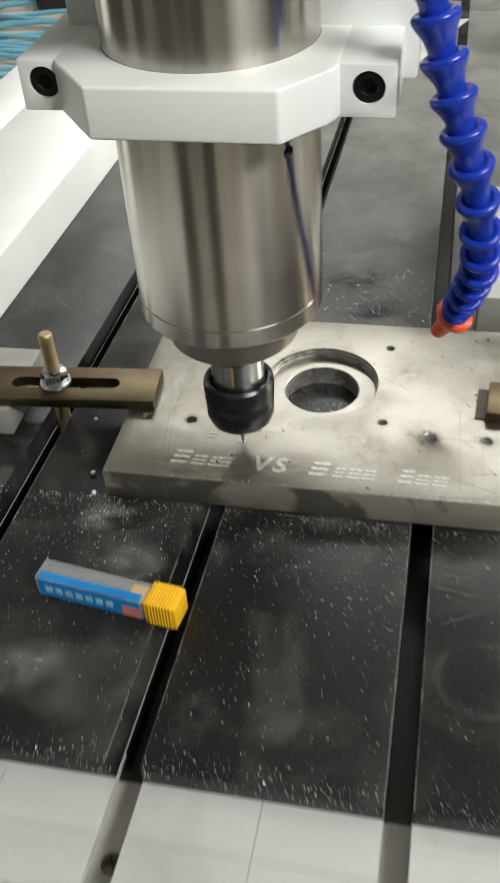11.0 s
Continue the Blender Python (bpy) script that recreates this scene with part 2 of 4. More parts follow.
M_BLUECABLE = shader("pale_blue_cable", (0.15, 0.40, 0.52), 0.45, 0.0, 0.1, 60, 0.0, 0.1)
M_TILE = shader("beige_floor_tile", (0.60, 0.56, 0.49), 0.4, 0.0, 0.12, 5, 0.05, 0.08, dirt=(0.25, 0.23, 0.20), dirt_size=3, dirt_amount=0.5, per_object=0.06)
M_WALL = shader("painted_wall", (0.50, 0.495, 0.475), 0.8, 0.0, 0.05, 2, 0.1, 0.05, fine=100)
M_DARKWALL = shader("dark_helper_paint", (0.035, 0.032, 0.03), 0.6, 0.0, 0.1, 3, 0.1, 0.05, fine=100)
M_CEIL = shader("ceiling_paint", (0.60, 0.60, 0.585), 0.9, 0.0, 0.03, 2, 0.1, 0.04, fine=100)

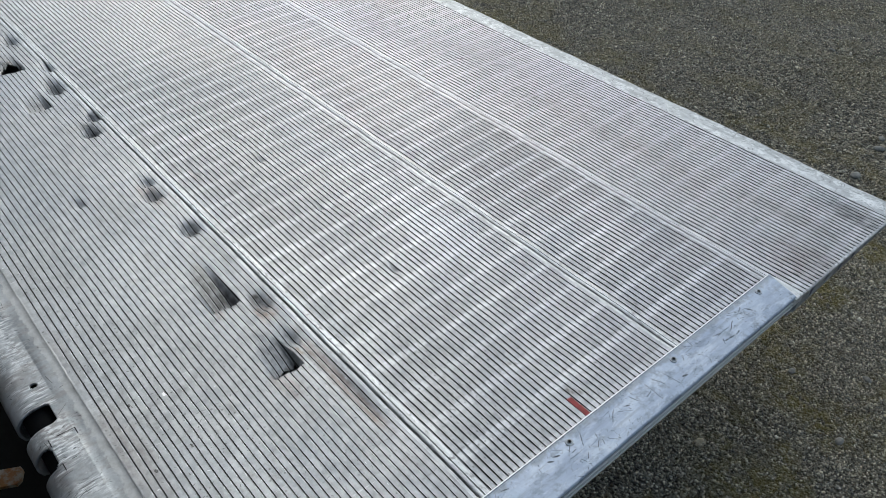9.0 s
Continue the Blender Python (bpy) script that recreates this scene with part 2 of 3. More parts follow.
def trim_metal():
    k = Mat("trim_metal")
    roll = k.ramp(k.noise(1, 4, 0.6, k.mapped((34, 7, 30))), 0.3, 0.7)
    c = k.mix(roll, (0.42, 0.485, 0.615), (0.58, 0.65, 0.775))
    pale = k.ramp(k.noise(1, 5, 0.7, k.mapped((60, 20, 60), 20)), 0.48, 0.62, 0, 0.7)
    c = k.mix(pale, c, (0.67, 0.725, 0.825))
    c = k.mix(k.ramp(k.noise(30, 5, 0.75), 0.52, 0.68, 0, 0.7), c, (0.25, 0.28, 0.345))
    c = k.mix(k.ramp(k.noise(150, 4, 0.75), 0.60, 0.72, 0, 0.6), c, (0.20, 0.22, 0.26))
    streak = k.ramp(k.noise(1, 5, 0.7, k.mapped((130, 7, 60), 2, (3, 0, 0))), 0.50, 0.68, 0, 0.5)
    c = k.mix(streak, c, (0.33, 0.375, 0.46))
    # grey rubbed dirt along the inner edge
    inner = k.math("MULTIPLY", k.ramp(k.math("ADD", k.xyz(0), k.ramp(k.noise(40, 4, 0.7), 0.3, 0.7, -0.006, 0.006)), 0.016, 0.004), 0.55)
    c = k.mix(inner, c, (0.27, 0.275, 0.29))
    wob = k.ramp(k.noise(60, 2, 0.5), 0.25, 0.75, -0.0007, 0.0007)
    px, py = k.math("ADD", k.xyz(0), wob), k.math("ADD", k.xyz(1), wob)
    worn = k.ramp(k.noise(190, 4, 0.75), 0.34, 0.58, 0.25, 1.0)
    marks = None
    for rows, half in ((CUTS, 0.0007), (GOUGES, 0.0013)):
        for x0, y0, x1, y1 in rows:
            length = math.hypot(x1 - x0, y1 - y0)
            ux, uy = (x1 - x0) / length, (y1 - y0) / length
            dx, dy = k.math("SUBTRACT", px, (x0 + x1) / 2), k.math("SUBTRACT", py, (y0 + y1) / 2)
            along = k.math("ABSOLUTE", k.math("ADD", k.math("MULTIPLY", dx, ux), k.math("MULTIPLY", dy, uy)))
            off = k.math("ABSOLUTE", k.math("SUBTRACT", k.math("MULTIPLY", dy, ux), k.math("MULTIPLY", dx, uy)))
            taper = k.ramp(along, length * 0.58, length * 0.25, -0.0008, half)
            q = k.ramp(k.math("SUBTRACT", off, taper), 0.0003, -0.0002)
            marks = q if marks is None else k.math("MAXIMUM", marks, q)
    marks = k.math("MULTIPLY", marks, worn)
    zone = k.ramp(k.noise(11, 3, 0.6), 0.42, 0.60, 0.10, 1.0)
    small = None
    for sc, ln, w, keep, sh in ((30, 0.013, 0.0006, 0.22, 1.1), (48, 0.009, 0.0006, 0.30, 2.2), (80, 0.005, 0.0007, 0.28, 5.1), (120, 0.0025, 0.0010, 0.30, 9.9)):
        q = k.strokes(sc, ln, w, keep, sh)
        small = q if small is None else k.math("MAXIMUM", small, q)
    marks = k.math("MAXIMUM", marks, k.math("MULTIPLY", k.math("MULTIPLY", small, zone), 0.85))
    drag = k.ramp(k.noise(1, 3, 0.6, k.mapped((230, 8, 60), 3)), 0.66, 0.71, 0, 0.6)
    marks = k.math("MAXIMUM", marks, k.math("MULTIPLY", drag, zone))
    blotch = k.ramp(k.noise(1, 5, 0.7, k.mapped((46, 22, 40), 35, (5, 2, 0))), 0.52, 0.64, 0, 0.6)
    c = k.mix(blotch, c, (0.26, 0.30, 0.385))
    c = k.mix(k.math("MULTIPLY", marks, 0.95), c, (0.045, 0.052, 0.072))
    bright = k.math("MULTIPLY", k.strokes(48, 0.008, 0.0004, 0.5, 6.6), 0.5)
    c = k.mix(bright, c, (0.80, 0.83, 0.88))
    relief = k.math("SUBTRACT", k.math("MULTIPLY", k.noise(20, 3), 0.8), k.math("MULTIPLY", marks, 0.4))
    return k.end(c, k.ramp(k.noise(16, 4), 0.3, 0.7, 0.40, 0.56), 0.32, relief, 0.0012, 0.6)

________

> **Written exercise**
Your task is to copy the entries in full and exactly, without any images.

> **Correct response**
11.0 s
Continue the Blender Python (bpy) script that recreates this scene with part 2 of 4. More parts follow.
M_BLUECABLE = shader("pale_blue_cable", (0.15, 0.40, 0.52), 0.45, 0.0, 0.1, 60, 0.0, 0.1)
M_TILE = shader("beige_floor_tile", (0.60, 0.56, 0.49), 0.4, 0.0, 0.12, 5, 0.05, 0.08, dirt=(0.25, 0.23, 0.20), dirt_size=3, dirt_amount=0.5, per_object=0.06)
M_WALL = shader("painted_wall", (0.50, 0.495, 0.475), 0.8, 0.0, 0.05, 2, 0.1, 0.05, fine=100)
M_DARKWALL = shader("dark_helper_paint", (0.035, 0.032, 0.03), 0.6, 0.0, 0.1, 3, 0.1, 0.05, fine=100)
M_CEIL = shader("ceiling_paint", (0.60, 0.60, 0.585), 0.9, 0.0, 0.03, 2, 0.1, 0.04, fine=100)

9.0 s
Continue the Blender Python (bpy) script that recreates this scene with part 2 of 3. More parts follow.
def trim_metal():
    k = Mat("trim_metal")
    roll = k.ramp(k.noise(1, 4, 0.6, k.mapped((34, 7, 30))), 0.3, 0.7)
    c = k.mix(roll, (0.42, 0.485, 0.615), (0.58, 0.65, 0.775))
    pale = k.ramp(k.noise(1, 5, 0.7, k.mapped((60, 20, 60), 20)), 0.48, 0.62, 0, 0.7)
    c = k.mix(pale, c, (0.67, 0.725, 0.825))
    c = k.mix(k.ramp(k.noise(30, 5, 0.75), 0.52, 0.68, 0, 0.7), c, (0.25, 0.28, 0.345))
    c = k.mix(k.ramp(k.noise(150, 4, 0.75), 0.60, 0.72, 0, 0.6), c, (0.20, 0.22, 0.26))
    streak = k.ramp(k.noise(1, 5, 0.7, k.mapped((130, 7, 60), 2, (3, 0, 0))), 0.50, 0.68, 0, 0.5)
    c = k.mix(streak, c, (0.33, 0.375, 0.46))
    # grey rubbed dirt along the inner edge
    inner = k.math("MULTIPLY", k.ramp(k.math("ADD", k.xyz(0), k.ramp(k.noise(40, 4, 0.7), 0.3, 0.7, -0.006, 0.006)), 0.016, 0.004), 0.55)
    c = k.mix(inner, c, (0.27, 0.275, 0.29))
    wob = k.ramp(k.noise(60, 2, 0.5), 0.25, 0.75, -0.0007, 0.0007)
    px, py = k.math("ADD", k.xyz(0), wob), k.math("ADD", k.xyz(1), wob)
    worn = k.ramp(k.noise(190, 4, 0.75), 0.34, 0.58, 0.25, 1.0)
    marks = None
    for rows, half in ((CUTS, 0.0007), (GOUGES, 0.0013)):
        for x0, y0, x1, y1 in rows:
            length = math.hypot(x1 - x0, y1 - y0)
            ux, uy = (x1 - x0) / length, (y1 - y0) / length
            dx, dy = k.math("SUBTRACT", px, (x0 + x1) / 2), k.math("SUBTRACT", py, (y0 + y1) / 2)
            along = k.math("ABSOLUTE", k.math("ADD", k.math("MULTIPLY", dx, ux), k.math("MULTIPLY", dy, uy)))
            off = k.math("ABSOLUTE", k.math("SUBTRACT", k.math("MULTIPLY", dy, ux), k.math("MULTIPLY", dx, uy)))
            taper = k.ramp(along, length * 0.58, length * 0.25, -0.0008, half)
            q = k.ramp(k.math("SUBTRACT", off, taper), 0.0003, -0.0002)
            marks = q if marks is None else k.math("MAXIMUM", marks, q)
    marks = k.math("MULTIPLY", marks, worn)
    zone = k.ramp(k.noise(11, 3, 0.6), 0.42, 0.60, 0.10, 1.0)
    small = None
    for sc, ln, w, keep, sh in ((30, 0.013, 0.0006, 0.22, 1.1), (48, 0.009, 0.0006, 0.30, 2.2), (80, 0.005, 0.0007, 0.28, 5.1), (120, 0.0025, 0.0010, 0.30, 9.9)):
        q = k.strokes(sc, ln, w, keep, sh)
        small = q if small is None else k.math("MAXIMUM", small, q)
    marks = k.math("MAXIMUM", marks, k.math("MULTIPLY", k.math("MULTIPLY", small, zone), 0.85))
    drag = k.ramp(k.noise(1, 3, 0.6, k.mapped((230, 8, 60), 3)), 0.66, 0.71, 0, 0.6)
    marks = k.math("MAXIMUM", marks, k.math("MULTIPLY", drag, zone))
    blotch = k.ramp(k.noise(1, 5, 0.7, k.mapped((46, 22, 40), 35, (5, 2, 0))), 0.52, 0.64, 0, 0.6)
    c = k.mix(blotch, c, (0.26, 0.30, 0.385))
    c = k.mix(k.math("MULTIPLY", marks, 0.95), c, (0.045, 0.052, 0.072))
    bright = k.math("MULTIPLY", k.strokes(48, 0.008, 0.0004, 0.5, 6.6), 0.5)
    c = k.mix(bright, c, (0.80, 0.83, 0.88))
    relief = k.math("SUBTRACT", k.math("MULTIPLY", k.noise(20, 3), 0.8), k.math("MULTIPLY", marks, 0.4))
    return k.end(c, k.ramp(k.noise(16, 4), 0.3, 0.7, 0.40, 0.56), 0.32, relief, 0.0012, 0.6)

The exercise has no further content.